Begin with the first line below and retype each line exactly through the line containing "return (x, y, ground_at(x, y))". Any pictures are to be left out.
....
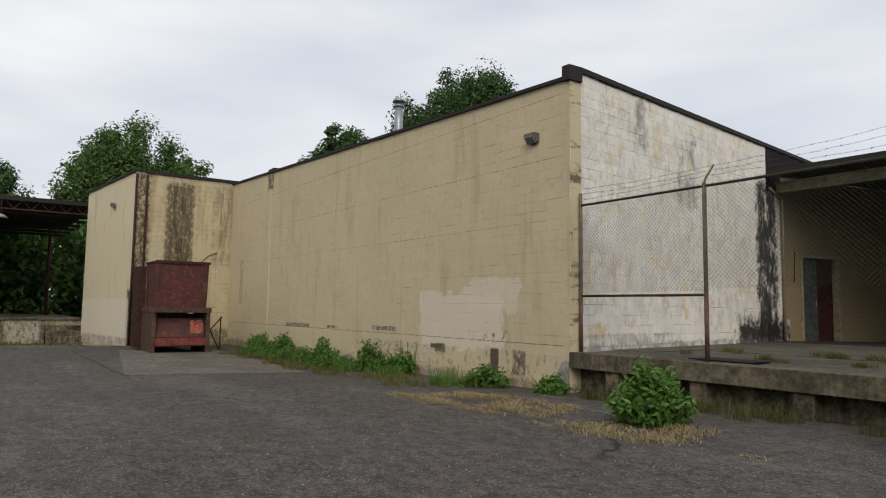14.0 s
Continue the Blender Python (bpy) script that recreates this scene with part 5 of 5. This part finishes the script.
def bush(at, r, h, count, mat, label, seed, leaf=0.05):
    rng = random.Random(seed)
    x, y, z = at
    e = tagged(empty("bush", at), label, "bush", group="weeds along the yard wall")
    stems = bmesh.new()
    cl = []
    for k in range(count):
        a, d = rng.uniform(0, 6.28), r * math.sqrt(rng.random())
        top = Vector((x + d * math.cos(a), y + d * math.sin(a), z + h * (1 - 0.75 * (d / r) ** 1.8) * rng.uniform(0.6, 1.0)))
        add_tube(stems, (x + 0.3 * d * math.cos(a), y + 0.3 * d * math.sin(a), z - 0.03), top, 0.008, 4, 0.003)
        for q in range(3):
            t = 1 - 0.3 * q
            cl.append((Vector((x, y, z)).lerp(top, t) + Vector((rng.uniform(-0.06, 0.06), rng.uniform(-0.06, 0.06), 0)), 0.14 * (1 + 0.3 * q)))
    under(part("stems", stems, M_bark, None), e)
    under(leafy("leaves", cl, mat, leaf, 22, seed + 1), e)
    return e


def on_ground(x, y):
    return (x, y, ground_at(x, y))


bush(on_ground(-24.58, 8.5), 0.50, 0.82, 70, M_bush, "dense fresh green bush on the asphalt", 41)
for x, y, r, h, s in ((-29.6, 9.75, 0.42, 0.42, 42), (-27.9, 9.9, 0.25, 0.3, 43), (-33.2, 9.9, 0.4, 0.6, 44), (-34.6, 9.85, 0.45, 0.75, 45), (-37.4, 9.8, 0.35, 0.75, 46),
                      (-38.6, 9.5, 0.7, 0.5, 47), (-36.0, 9.4, 0.6, 0.5, 48), (-40.6, 9.8, 0.45, 0.8, 49), (-42.4, 9.7, 0.5, 0.75, 50), (-41.6, 9.6, 0.4, 0.6, 51)):
    bush(on_ground(x, y), r, h, 26, M_bush, "leafy green weeds at the foot of the wall", s)

rngg = random.Random(61)


def strip(n, x0, x1, y0, y1, zf, lo=0.4, hi=1.0):
    out = []
    for _ in range(n):
        x, y = rngg.uniform(x0, x1), rngg.uniform(y0, y1)
        if noise.noise(Vector((x * 0.8, y * 0.8, 9))) > -0.12:
            out.append((x, y, zf(x, y), rngg.uniform(lo, hi)))
    return out


deckz = lambda x, y: deck_at(y)
blades("weeds_kerb", strip(150, -21, -3.8, 10.42, 10.60, ground_at, 0.4, 1.1), M_grass, 0.20, 0.10, 60, "yellow-green weeds along the platform edge", 62, 0.0028, 1.3)
blades("weeds_kerb_green", strip(34, -16, -4, 10.42, 10.57, ground_at, 0.5, 1.0), M_bush, 0.18, 0.09, 36, "fresh green weeds along the platform edge", 63, 0.005, 1.1)
blades("weeds_joint_front", strip(44, -18.5, -4.5, 10.78, 11.1, deckz, 0.4, 1.1), M_grass, 0.13, 0.12, 170, "grass along the fence line on the platform", 64, 0.0025, 1.4)
blades("weeds_joint_middle", strip(46, -27, -4.5, 11.45, 12.1, deckz, 0.3, 1.0), M_grass, 0.13, 0.10, 120, "grass in a joint of the platform", 65, 0.0025, 1.4)
blades("weeds_joint_back", strip(90, -27, -5, 13.2, 13.95, deckz, 0.4, 1.2), M_grass, 0.15, 0.13, 130, "grass in a joint of the platform", 66, 0.003, 1.4)
blades("weeds_ramp", strip(60, -19.4, -13.4, 10.46, 10.60, lambda x, y: max(0.15, zt(x) + 0.09), 0.5, 1.1), M_grass, 0.16, 0.12, 40, "grass along the ramp and platform", 67, 0.005)
blades("weeds_ramp_foot", strip(40, -21.5, -13, 8.3, 8.5, ground_at, 0.4, 0.9), M_grass, 0.16, 0.12, 30, "grass at the foot of the ramp wall", 68, 0.005)
blades("weeds_ramp_end", strip(26, -13.9, -12.2, 8.7, 10.2, ground_at, 0.5, 1.2), M_grass, 0.2, 0.16, 50, "grass at the bottom of the ramp", 69, 0.006)
blades("dry_grass", strip(95, -29.4, -26.0, 7.3, 8.9, ground_at, 0.3, 1.2), M_dry, 0.07, 0.2, 130, "dry straw grass on the asphalt", 70, 0.0045, 2.4)
blades("dry_grass_bush", strip(60, -25.8, -22.4, 7.2, 8.5, ground_at, 0.3, 1.0), M_dry, 0.065, 0.25, 140, "dry straw grass before the bush", 71, 0.0045, 2.4)
blades("dry_grass_deck", strip(60, -5.2, -3.75, 11.3, 12.5, deckz, 0.5, 1.0), M_dry, 0.05, 0.24, 150, "dry straw on the platform corner", 72, 0.004, 1.6)
blades("yard_grass", strip(200, -43, -29, 8.2, 10.0, ground_at, 0.5, 1.1), M_grass, 0.2, 0.2, 70, "grass along the yard wall", 73, 0.004, 0.9)
blades("yard_grass_tall", strip(60, -42.5, -29.5, 8.9, 9.7, ground_at, 0.6, 1.2), M_bush, 0.36, 0.22, 60, "tall green grass at the yard wall", 74, 0.005, 0.7)
blades("under_slab_weeds", strip(40, -27.4, -21.9, 9.6, 10.15, ground_at, 0.5, 1.1), M_weed, 0.26, 0.16, 70, "green weeds under the slab edge", 75, 0.0035, 0.9)
blades("yard_tufts", strip(40, -40, -8, 3.5, 8.2, ground_at, 0.3, 0.8), M_grass, 0.05, 0.18, 40, "thin grass tufts in asphalt cracks", 76, 0.004, 1.2)
blades("weeds_crack", strip(60, -9.0, -4.6, 7.6, 8.1, ground_at, 0.3, 0.9), M_grass, 0.04, 0.16, 40, "thin weeds in a crumbled crack of the asphalt", 80, 0.003, 1.4)
blades("weeds_crack_east", strip(20, 0.2, 1.8, 6.9, 7.4, ground_at, 0.3, 0.7), M_grass, 0.03, 0.16, 26, "thin weeds in a crumbled crack of the asphalt", 86, 0.003, 1.4)
blades("apron_edge_grass", [(-34.6 - 0.25 * k, 4.05, ground_at(-34.6 - 0.25 * k, 4.05), 0.6) for k in range(38)], M_grass, 0.07, 0.12, 30, "grass along the apron edge", 77, 0.004, 1.0)
blades("far_grass", strip(120, -60, -50, -6, 5, ground_at, 0.6, 1.4), M_grass, 0.16, 0.3, 24, "rough grass before the far dock", 78, 0.012)
blades("wall_foot_moss", strip(50, -2.6, 9.0, 10.55, 10.78, ground_at, 0.3, 0.8), M_dry, 0.05, 0.16, 30, "short dead grass at the wall foot", 79, 0.004, 1.4)

# leafy weeds along the platform edge and the ramp
wcl = []
for k in range(330):
    x = rngg.uniform(-21.5, -3.7)
    if noise.noise(Vector((x * 0.7, 3.0, 1.0))) < -0.15:
        continue
    y = rngg.uniform(10.42, 10.60) if x > -13.3 else (rngg.uniform(8.3, 8.5) if rngg.random() < 0.5 else None)
    if y is None:
        y, z = rngg.uniform(10.45, 10.6), max(0.15, zt(x) + 0.1)
    else:
        z = ground_at(x, y)
    wcl.append((Vector((x, y, z + rngg.uniform(0.02, 0.16))), rngg.uniform(0.06, 0.13)))
tagged(leafy("kerb_weeds", wcl, M_weed, 0.020, 80, 90), "olive leafy weeds at the foot of the platform", "weeds", kind="stuff")

# broadleaf weeds along the platform edge
for x, y, r, h, s in ((-9.9, 10.5, 0.12, 0.30, 81), (-6.45, 10.5, 0.17, 0.36, 82), (-7.3, 10.5, 0.14, 0.24, 83), (-3.95, 10.5, 0.16, 0.42, 84), (-11.6, 10.5, 0.15, 0.22, 85)):
    bush((x, y, ground_at(x, y)), r, h, 7, M_bush if s in (82, 84) else M_weed, "small broadleaf weed beside the platform", s, 0.03)

# loose stones on the asphalt
sv, sf = [], []
for k in range(15000):
    if k < 2500:
        x, y = rngg.uniform(-22, 5), rngg.uniform(4.0, 10.0)
    else:
        x, y = rngg.uniform(-40, -17), rngg.uniform(-3.0, 9.0)
    if noise.noise(Vector((x * 0.5, y * 0.9, 2.0))) < -0.1:
        continue
    r = 0.0035 + 0.011 * rngg.random() ** 2.5
    z = ground_at(x, y) + r * 0.25
    a = rngg.uniform(0, 3.14)
    ca, sa, w = math.cos(a) * r, math.sin(a) * r, rngg.uniform(0.6, 1.0)
    b0 = len(sv)
    sv += [(x + ca, y + sa, z), (x - sa * w, y + ca * w, z), (x - ca, y - sa, z), (x + sa * w, y - ca * w, z), (x + ca * 0.2, y, z + r * 0.7), (x, y, z - r * 0.6)]
    sf += [(b0, b0 + 1, b0 + 4), (b0 + 1, b0 + 2, b0 + 4), (b0 + 2, b0 + 3, b0 + 4), (b0 + 3, b0, b0 + 4), (b0 + 1, b0, b0 + 5), (b0 + 2, b0 + 1, b0 + 5), (b0 + 3, b0 + 2, b0 + 5), (b0, b0 + 3, b0 + 5)]
sme = bpy.data.meshes.new("gravel")
sme.from_pydata(sv, [], sf)
sme.materials.append(worn("pale_gravel", (0.27, 0.255, 0.235), (0.19, 0.18, 0.165), (0.1, 0.1, 0.1), 9.0, vary=0.8))
tagged(new("gravel", sme), "loose pale gravel on the asphalt", "gravel", kind="stuff")

# ---- block faces of the walls ----
block_wall(wall_front, M_front, (-2.98, FY, 0), 0, 15.0, -0.166, lambda u: 5.93,
           holes=((0.15, 7.12, 3.03, 4.01), (7.08, 7.66, -1, 7), (7.66, 14.0, 3.03, 4.01)), near=(0.0, 7.1, 0.2, 2.9), seed=2)
block_wall(wall_corner, M_pilaster, (-3.5, 10.70 + PROUD, 0), 0, 0.52, -0.166, lambda u: 5.93, near=(0, 1, 0, 6), seed=3)
block_wall(wall_pilaster, M_front, (4.1, 10.70 + PROUD, 0), 0, 0.56, -0.166, lambda u: 5.93, seed=4)
block_wall(wall_side, M_side, (SIDE_X, 20.0, 0), -90, 8.9, -0.166, lambda u: 5.93, holes=((1.8, 7.85, 1.98, 3.86), (0, 2.25, 5.0, 7)), near=(2, 9, 0.7, 1.9), seed=5)
block_wall(wall_yard, M_left, (INNER_X, LEFT_Y + PROUD, 0), 0, INNER_X * -1 + LEFT_X, -0.2, lambda u: left_top(INNER_X + u), near=(10, 20, 0.2, 2.6), seed=6)
block_wall(wall_white, M_white, (-PROUD, 0.0, 0), 90, 9.73, -0.2, lambda u: 6.12, near=(0, 9, 0.8, 4.2), seed=7)
block_wall(wall_shed_yard, M_shed, (INNER_X - PROUD, SHED_Y + 0.03, 0), 90, 3.88, -0.2, lambda u: 6.78, seed=8)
....
■ Solution for this problem
14.0 s
Continue the Blender Python (bpy) script that recreates this scene with part 5 of 5. This part finishes the script.
def bush(at, r, h, count, mat, label, seed, leaf=0.05):
    rng = random.Random(seed)
    x, y, z = at
    e = tagged(empty("bush", at), label, "bush", group="weeds along the yard wall")
    stems = bmesh.new()
    cl = []
    for k in range(count):
        a, d = rng.uniform(0, 6.28), r * math.sqrt(rng.random())
        top = Vector((x + d * math.cos(a), y + d * math.sin(a), z + h * (1 - 0.75 * (d / r) ** 1.8) * rng.uniform(0.6, 1.0)))
        add_tube(stems, (x + 0.3 * d * math.cos(a), y + 0.3 * d * math.sin(a), z - 0.03), top, 0.008, 4, 0.003)
        for q in range(3):
            t = 1 - 0.3 * q
            cl.append((Vector((x, y, z)).lerp(top, t) + Vector((rng.uniform(-0.06, 0.06), rng.uniform(-0.06, 0.06), 0)), 0.14 * (1 + 0.3 * q)))
    under(part("stems", stems, M_bark, None), e)
    under(leafy("leaves", cl, mat, leaf, 22, seed + 1), e)
    return e


def on_ground(x, y):
    return (x, y, ground_at(x, y))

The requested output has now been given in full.